2. Scaling Microservices
Scaling a microservices-based system is essential for handling increased load and ensuring consistent performance. Let’s break down the best practices for scaling microservices effectively.
- Use of Load Balancers: A load balancer distributes incoming traffic across multiple instances of a service. This prevents any single instance from becoming overwhelmed and ensures optimal utilization of system resources. Common load balancing strategies include round-robin, least connections, and IP hash.
- Horizontal Scaling (Scaling Out): Horizontal scaling involves adding more instances of a service to distribute the load. Microservices are designed for this, as they can be run independently on separate servers or containers. Container orchestration platforms like Kubernetes make this process much easier, enabling automatic scaling based on demand.
- Stateless Services: One of the key aspects of scaling microservices is ensuring that services are stateless. This means that each service doesn’t rely on stored session data, allowing it to be easily replicated across multiple instances without risk of data inconsistency. For stateful data, external storage systems like databases or caches should be used to maintain consistency.
- Asynchronous Communication and Queuing Systems: Microservices often rely on message queues like RabbitMQ or Kafka to handle high volumes of requests asynchronously. By offloading tasks to queues, microservices can process requests at their own pace without being bottlenecked by synchronous operations. This is particularly useful for background tasks or workflows that don’t require an immediate response.
- Service Discovery: In dynamic environments, where instances may come and go, a service discovery mechanism becomes crucial. Tools like Consul or Eureka allow microservices to automatically discover and connect to each other, even as new instances are created or old ones are decommissioned.
3. Securing Microservices
Security is a major concern when implementing a microservices architecture. The distributed nature of microservices means there are multiple potential attack surfaces. Ensuring security across all services requires a well-defined strategy and the right set of tools. Here are the best practices for securing microservices systems.
- Authentication and Authorization: Microservices often involve multiple services interacting with each other. Ensuring secure communication between them requires strong authentication and authorization mechanisms.

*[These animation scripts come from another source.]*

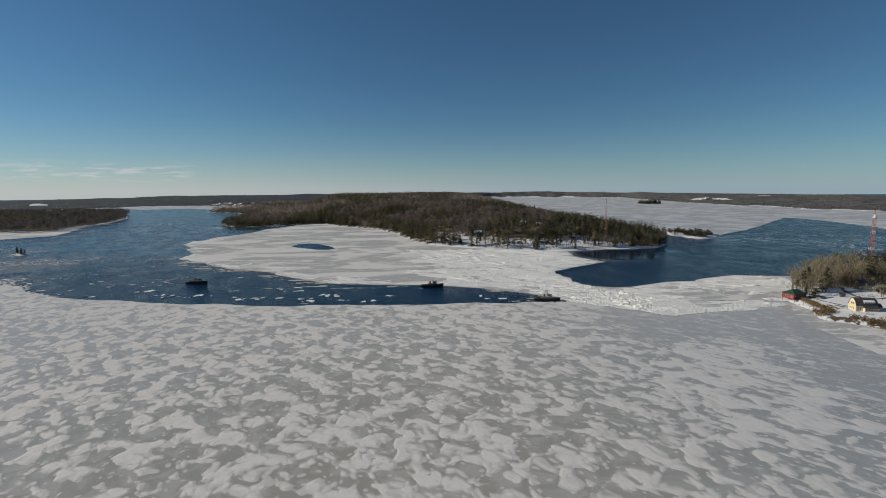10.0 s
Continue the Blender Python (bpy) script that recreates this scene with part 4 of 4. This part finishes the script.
def cottage(x, y, z, turn, L, D, H, wallm, roofm, label):
    root = tagged(new("house"), label, "house")
    part("wall", prism([(0, -1.5), (0, H), (D / 2, H + D * 0.34), (D, H), (D, -1.5)], 0, L), wallm, root)
    part("roof", sheet([(-0.4, H - 0.25), (D / 2, H + D * 0.34 + 0.03), (D + 0.4, H - 0.25)], -0.4, L + 0.4, 0.2), roofm, root)
    part("chimney", boxed(L * 0.6, L * 0.6 + 0.8, D * 0.55, D * 0.55 + 0.8, H + 1, H + D * 0.34 + 1.1), M_BRICK, root, "brick chimney")
    for k in range(max(2, int(L / 3))):
        window(root, 1.5 + k * 2.8, 0, 0.9, 1.1, 1.4, "y")
    part("door", boxed(L - 1.6, L - 0.7, -0.07, 0.02, -0.1, 2.0), M_TRIM, root, "white door")
    root.matrix_basis = pose(x, y, z, 0, 0, turn)
    return root


def ground_at(x, y):
    return float(rh(np.array([float(x)]), np.array([float(y)]))[0])


cottage(421, 476, ground_at(421, 476) + 0.3, -8, 9, 6, 2.6, M_YELLOW, M_SNOW, "cream house with a snow-covered roof")
cottage(412, 496, ground_at(412, 496) + 0.3, -5, 8, 6, 2.4, M_WHITE, M_SHINGLE, "white house with a dark roof among trees")
cottage(352, 463, ground_at(352, 463) + 0.3, 10, 7, 5, 2.6, M_WOOD, M_SHINGLE, "small weathered outbuilding with a dark roof")
cottage(338, 428, ground_at(338, 428) + 0.3, -20, 9, 6, 3.0, M_WOOD, M_SHINGLE, "grey shingled cottage behind bushes")


def playhouse(x, y):
    root = tagged(new("shed"), "tiny weathered garden shed in the snow", "shed")
    part("wall", prism([(0, -0.3), (0, 1.7), (1.2, 2.9), (2.4, 1.7), (2.4, -0.3)], 0, 3.0), M_WOOD, root)
    part("roof", sheet([(-0.25, 1.5), (1.2, 2.95), (2.65, 1.5)], -0.3, 3.3, 0.12), M_SHINGLE, root)
    part("door", boxed(1.1, 1.9, -0.05, 0.02, -0.1, 1.4), M_SHINGLE, root)
    root.matrix_basis = pose(x, y, ground_at(x, y) + 0.1, 0, 0, -25)


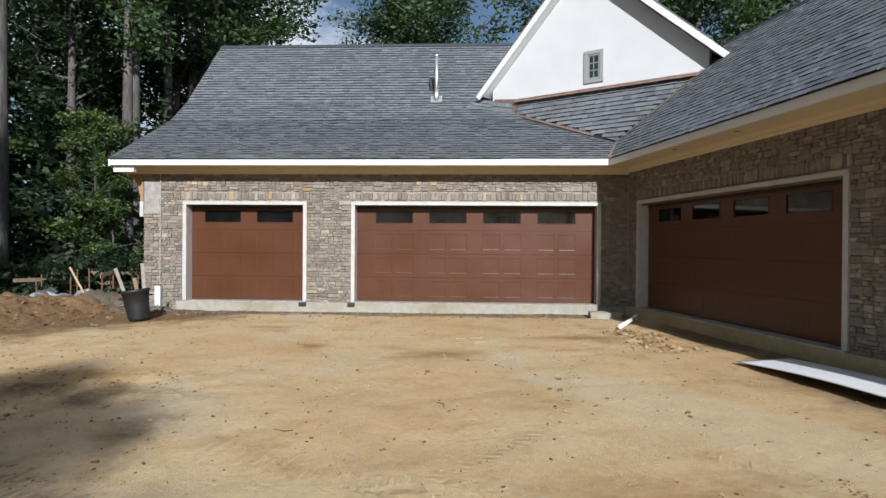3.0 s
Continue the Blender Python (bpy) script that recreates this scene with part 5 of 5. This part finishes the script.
# ---------------- forms and stakes behind the bank ----------------
HOSE = make_paint("grey_blue_plastic_hose", (0.22, 0.245, 0.27), 0.55, 0.3, 0.2, 9.0)
bm = bmesh.new()
hp = []
for k in range(15):
    p = polar(24.6 - 4.2 * k / 14, 15.1 + 0.9 * k / 14 + 0.12 * math.sin(k * 0.7))
    hp.append((p.x, p.y, ground_z(p.x, p.y) + 0.05))
tube(bm, hp, [0.055 + 0.004 * (k % 2) for k in range(15)], 10)
tagged(part("drain_hose", bm, HOSE, None, "", True), "grey-blue plastic drain hose lying on the bank", "hose")
p = polar(23.4, 15.6)
ob = tagged(part("boulder", rough_block(61, 0.36, 0.3, 0.28, 4, 0.7), make_paint("dark_blue_grey_rock", (0.05, 0.057, 0.068), 0.85, 0.4, 0.6, 12.0), None, "", True), "dark blue-grey boulder in the heaped bank", "rock")
ob.matrix_basis = Matrix.Translation((p.x, p.y, ground_z(p.x, p.y) + 0.08))
a, b = polar(22.0, 16.3), polar(20.9, 15.6)
tagged(part("leaning_board", solid([a + Vector((0, 0, 0.92)), a + Vector((0.025, 0.015, 0.95)), b + Vector((0.025, 0.015, ground_z(b.x, b.y) + 0.01)), b + Vector((0, 0, ground_z(b.x, b.y) - 0.02))], (0.02, -0.05, 0.0)), make_paint("pale_sawn_timber", (0.36, 0.27, 0.165), 0.8, 0.3, 0.3, 14.0)), "pale sawn board leaning on the bank", "board")
RUST = material("rusty_rebar", (0.16, 0.075, 0.04), 0.8)
for k in range(16):
    az, d = 25.3 - 8.2 * k / 15 + g.uniform(-0.2, 0.2), 18.3 + g.uniform(-0.6, 1.0)
    p = polar(az, d)
    z = ground_z(p.x, p.y)
    st = bmesh.new()
    top = 0.75 + g.uniform(-0.15, 0.15)
    tube(st, [(0, 0, -0.2), (g.uniform(-0.03, 0.03), 0, top - z)], 0.016, 6)
    ob = tagged(part("stake", st, RUST), "thin rusty steel stake behind the bank", "stake", "stakes behind the bank")
    ob.matrix_basis = Matrix.Translation((p.x, p.y, z))
for az0, az1, d, zz, mat in ((25.6, 22.0, 18.2, 0.52, PLY), (20.6, 17.2, 18.6, 0.66, PLY), (22.5, 19.0, 18.9, 0.35, PLY), (19.8, 18.6, 17.6, 0.6, PLY)):
    a, b = polar(az0, d), polar(az1, d + 0.6)
    dirn = (b - a).normalized()
    sd = Vector((-dirn.y, dirn.x, 0)) * 0.02
    dz = g.uniform(-0.15, 0.2)
    tagged(part("form_board", solid([a + Vector((0, 0, zz)), b + Vector((0, 0, zz + dz)), b + Vector((0, 0, zz + dz + 0.09)), a + Vector((0, 0, zz + 0.09))], sd), mat), "rough timber form board on the stakes", "board", "form boards")
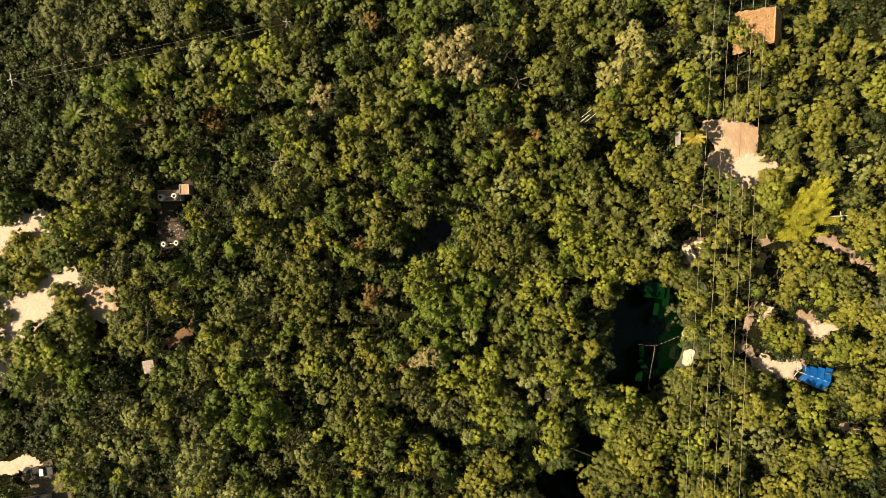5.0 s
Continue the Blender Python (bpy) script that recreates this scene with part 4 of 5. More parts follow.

OAuth 2.0 and JWT (JSON Web Tokens) are widely used for securely authorizing access to microservices. OAuth 2.0 provides access tokens that can be used to authenticate requests, while JWT can be used for stateless authentication.
- API Gateway: An API Gateway acts as a single entry point for all requests, which can centralize authentication, logging, monitoring, and routing. API gateways like Kong, Nginx, or Zuul can enforce security policies at the gateway level, such as rate-limiting, IP whitelisting, and encryption, before requests even reach the individual services.
- Encryption: To ensure data integrity and confidentiality, all communication between services should be encrypted. Use TLS/SSL for encrypting data in transit and ensure that sensitive data is encrypted in storage. This reduces the risk of data breaches or man-in-the-middle attacks.
- Service-to-Service Communication Security: Secure service-to-service communication by enforcing mutual TLS (mTLS). In mTLS, both the client and the server authenticate each other using certificates. This ensures that only authorized services can communicate with one another, mitigating the risk of unauthorized service calls.
- Microservice Monitoring and Logging: Continuous monitoring and logging are essential for detecting security breaches and operational issues early. Tools like Prometheus, Grafana, and ELK Stack (Elasticsearch, Logstash, Kibana) provide real-time monitoring and analysis of logs, metrics, and traces, enabling teams to quickly identify suspicious behavior.
- Security Testing and Penetration Testing: Regular security testing should be part of the development cycle. Static and dynamic analysis tools, such as OWASP Dependency-Check or Snyk, can identify vulnerabilities in dependencies or code. Additionally, penetration testing (pen testing) should be conducted periodically to simulate attacks and identify vulnerabilities in the system.
4. Best Tools and Technologies for Scalable and Secure Microservices
Several tools and platforms can help implement scalable and secure microservices architectures:
- Kubernetes: Automates the deployment, scaling, and management of containerized applications.
- Docker: Containerization technology for packaging microservices in lightweight containers.
- Istio: A service mesh that manages secure service-to-service communication, traffic management, and observability.
- Vault: A tool by HashiCorp for managing secrets, such as API keys or database credentials.
- Prometheus & Grafana: Monitoring and alerting system for microservices metrics and visualizations.
- OAuth 2.0 & JWT: Industry standards for secure and token-based authentication.
5. Conclusion
Implementing scalable and secure microservices systems involves strategic planning and leveraging the right tools. By focusing on horizontal scaling, stateless services, and asynchronous communication, organizations can build systems that grow with their needs. At the same time, adopting strong security practices such as proper authentication, encryption, API gateways, and service-to-service security will help safeguard your microservices architecture against potential threats. With the right approach, businesses can enjoy the full benefits of microservices while maintaining the scalability and security required in today’s complex digital landscape.